Os preços variam entre os 80€ e 600€, dependendo do formato, material e tamanho. As telas em acrílico, em grande formato, são hoje o foco principal, mas continuam a existir versões em aguarela ou silhuetas, mais leves e criativas. Também criou retratos em cartoon, uma forma de chegar a outros públicos e explorar linguagens mais divertidas. “Criar sempre o mesmo aborrece-me. Quis desenvolver retratos leves, que transmitissem também alegria.”

Ao longo do percurso, tem colecionado histórias particularmente marcantes. Antes de lançar a marca, quando o sogro morreu, pintou três aguarelas para oferecer à sogra, ao namorado e à irmã dele. “Aí, percebi que não queria apenas criar retratos realistas, mas obras que tivessem uma carga emocional.” O nome do projeto nasceu dessa experiência: cada pintura teria de ter alma. Hoje, recebe muitos pedidos de pessoas que perderam os seus animais ou familiares, e esses trabalhos continuam a ser os mais emocionantes.

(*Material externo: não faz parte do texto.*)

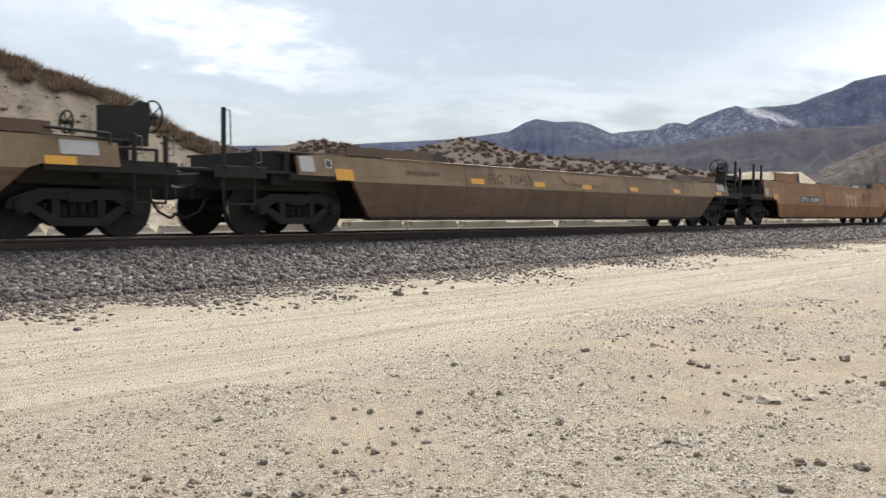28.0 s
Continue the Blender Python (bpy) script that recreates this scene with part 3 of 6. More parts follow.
def rocks():
    dark = "small grey-brown rock lying on the dirt"
    near = [(2.26, 3.9, 0.05), (3.7, 3.89, 0.034), (5.43, 4.33, 0.036), (4.3, 4.59, 0.03), (3.47, 5.22, 0.036), (3.01, 4.47, 0.022), (3.1, 4.19, 0.03), (3.26, 3.74, 0.022), (3.29, 3.63, 0.024), (4.56, 4.35, 0.03), (3.98, 5.37, 0.022), (6.28, 5.58, 0.034), (5.35, 4.55, 0.034), (2.43, 4.29, 0.028), (2.19, 4.0, 0.04), (2.55, 4.07, 0.026), (2.7, 3.78, 0.03), (2.73, 3.68, 0.032), (2.68, 3.4, 0.022), (3.4, 3.08, 0.02), (7.56, 4.95, 0.04), (6.3, 4.46, 0.026), (6.17, 4.08, 0.026), (2.05, 3.75, 0.03), (2.35, 3.6, 0.03), (2.9, 3.62, 0.034)]
    beyond = [(7.65, 3.69, 0.04), (8.62, 4.33, 0.04), (7.71, 3.8, 0.036), (7.79, 3.92, 0.045), (6.31, 3.39, 0.022), (5.2, 2.75, 0.03), (4.54, 2.71, 0.026), (4.94, 3.41, 0.032), (6.76, 3.09, 0.036), (4.7, 1.79, 0.036), (5.19, 1.9, 0.04), (7.96, 2.27, 0.05), (10.37, 2.94, 0.055), (9.07, 2.97, 0.06), (7.06, 1.94, 0.036), (16.03, 4.24, 0.09), (10.64, 2.67, 0.055), (7.26, 3.25, 0.024), (4.5, 1.57, 0.036), (4.67, 1.54, 0.03), (5.38, 1.62, 0.04), (5.26, 1.82, 0.036), (8.61, 2.12, 0.04), (8.88, 2.44, 0.04), (6.1, 1.6, 0.05)]
    for i, (x, y, s) in enumerate(near + beyond):
        rock("rock", x, y, s, M_ROCK, dark, i, 0.75)
    rock("pale_rock", 6.71, 2.73, 0.10, M_ROCK_PALE, "flat pale sandstone rock half sunk in dirt", 41, 0.45)
    rock("pale_rock", 5.80, 1.30, 0.10, M_ROCK_PALE, "pale grey rock beside dry grass", 42, 0.6)
    rock("pale_rock", 6.95, 2.5, 0.06, M_ROCK_PALE, "flat pale sandstone rock half sunk in dirt", 43, 0.4)
    rock("pale_rock", 8.3, 2.2, 0.09, M_ROCK_PALE, "pale crumbling rock half sunk in dirt", 44, 0.4)
    rng = random.Random(17)
    for i in range(170):
        r = 3.0 + 9 * rng.random() ** 1.1
        a = radians(rng.uniform(20, 78))
        x, y = r * math.sin(a), r * math.cos(a)
        if y > 6.0:
            continue
        s = rng.uniform(0.009, 0.020) * (1.5 if a > radians(58) else 1.0)
        rock("rock", x, y, s, M_ROCK_PALE if rng.random() < 0.3 else M_ROCK, "small rock lying on gravelly dirt", 100 + i, 0.7)
    foot = [(10.23, 10.87), (10.34, 9.87), (11.71, 10.85), (11.34, 10.18), (14.33, 11.63), (7.74, 9.83), (14.4, 11.09), (15.48, 11.01), (13.68, 10.12)]
    for i, (x, y) in enumerate(foot):
        rock("rock", x, y, rng.uniform(0.035, 0.06), M_ROCK, "dark stone rolled from the ballast onto the road", 380 + i, 0.75)
    for i in range(30):
        rock("rock", rng.uniform(9, 30), 11.2 + rng.gauss(0, 0.5), rng.uniform(0.025, 0.05), M_ROCK, "dark stone rolled from the ballast onto the road", 400 + i, 0.75)
    rock("rock", 9.84, 9.97, 0.085, M_ROCK, "dark upright stone standing at the road's edge", 500, 1.1)


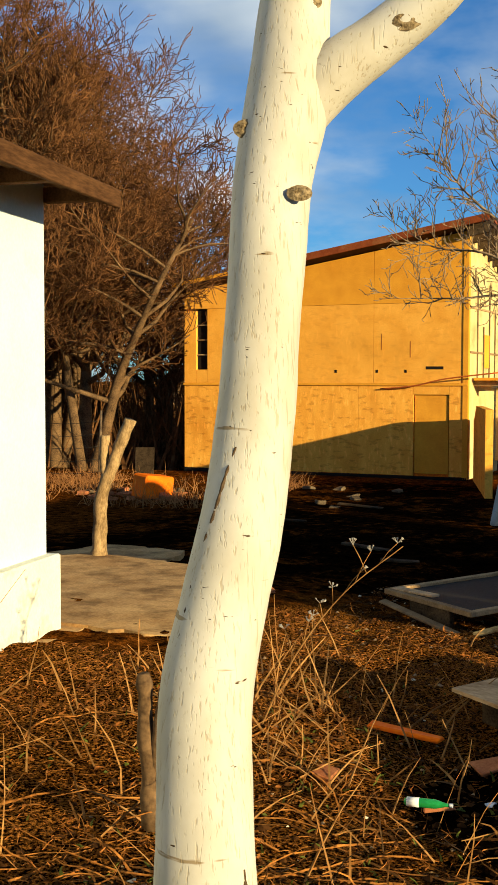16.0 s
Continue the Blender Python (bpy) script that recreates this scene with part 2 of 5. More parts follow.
M_BOTTLE = material("green_bottle", (0.015, 0.20, 0.04), (0.03, 0.34, 0.08), 6, 40, 0.15, 0.0, spec=0.5)
M_ORANGEPL = material("orange_plastic", (0.86, 0.135, 0.005), (0.95, 0.215, 0.009), 4, 40, 0.5, 0.1)
M_SLATE = material("grey_roof_sheet", (0.12, 0.15, 0.20), (0.22, 0.26, 0.33), 2, 40, 0.6, 0.2)
M_DACHA = material("cream_plaster", (0.36, 0.305, 0.155), (0.45, 0.395, 0.215), 1.6, 30, 0.85, 0.2, (0.50, 0.46, 0.26), 1.0, 0.3)
M_YELLOWSTEEL = material("yellow_crane_paint", (0.72, 0.42, 0.012), (0.82, 0.52, 0.02), 1.0, 20, 0.6, 0.1)
M_BLUEROOF = material("blue_roof", (0.04, 0.11, 0.30), (0.07, 0.17, 0.40), 2, 20, 0.6, 0.1)
M_REDROOF = material("far_red_roof", (0.22, 0.05, 0.04), (0.34, 0.10, 0.07), 2, 20, 0.7, 0.1)
M_FARWALL = material("far_house_wall", (0.13, 0.105, 0.08), (0.26, 0.225, 0.18), 1, 20, 0.8, 0.1, per_piece=0.3)
M_FARWOOD = material("far_scrub", (0.085, 0.052, 0.034), (0.17, 0.11, 0.075), 0.4, 8, 0.95, 0.0)
M_DRYREED = material("dry_reed", (0.15, 0.058, 0.018), (0.42, 0.200, 0.068), 1.5, 15, 0.85, 0.0)
M_GREENSHEET = material("green_fence_sheet", (0.008, 0.085, 0.028), (0.02, 0.15, 0.05), 2, 30, 0.5, 0.1)
M_POLE = material("concrete_pole", (0.22, 0.19, 0.15), (0.36, 0.33, 0.27), 4, 50, 0.85, 0.2)
M_TARP = material("grey_tarp", (0.03, 0.032, 0.034), (0.10, 0.105, 0.11), 3, 30, 0.5, 0.3)
M_GREYPAINT = material("blue_grey_paint", (0.085, 0.115, 0.155), (0.15, 0.185, 0.235), 6, 60, 0.6, 0.2)
M_RAG = material("pale_rag", (0.22, 0.19, 0.15), (0.50, 0.46, 0.40), 3, 30, 0.7, 0.4, (0.10, 0.07, 0.04), 3, 0.5)
M_WOODDARK = material("rotten_timber", (0.015, 0.010, 0.006), (0.10, 0.065, 0.035), 7, 70, 0.9, 0.4, per_piece=0.4)
M_DARKRED = material("dark_red_sheet", (0.055, 0.012, 0.006), (0.12, 0.030, 0.012), 3, 40, 0.7, 0.3)
M_BRICK = material("old_brick", (0.28, 0.09, 0.035), (0.46, 0.18, 0.07), 8, 60, 0.9, 0.4, per_piece=0.3)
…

Muitas vezes, as reações são intensas. “Uma cliente habitual encomendou uma pintura, mas os amigos decidiram surpreendê-la e pediram-me uma aguarela dela com o pai. Atravessava um período difícil e ficou muito emocionada quando a recebeu. Momentos como este ficam gravados na minha memória.” Vídeos de lágrimas e sorrisos chegam-lhe de várias partes do mundo, de Espanha ao México, sobretudo em épocas como o Natal. “Há um pedacinho do meu trabalho em casa de cada pessoa.”

O futuro da Retrato com Alma promete novidades. Além das telas dedicadas a animais, Ângela quer orientar workshops para apoiar outros artistas e empreendedores criativos. “Acumulei bastante conhecimento ao longo do caminho, que quero partilhar com outras pessoas.” Ao mesmo tempo, prepara-se para explorar a fotografia, outra paixão que considera ainda mais íntima e inspiradora. “Será uma nova forma de captar emoções e histórias.”

Para já, a sua prioridade continua a ser o essencial: retratar a ligação especial entre pessoas e animais, transformando-a em arte intemporal. Ou, como resume a artista: “Mais do que a técnica ou a semelhança, procuro sempre que a pintura desperte emoção. É isso que dá sentido à Retrato com Alma.”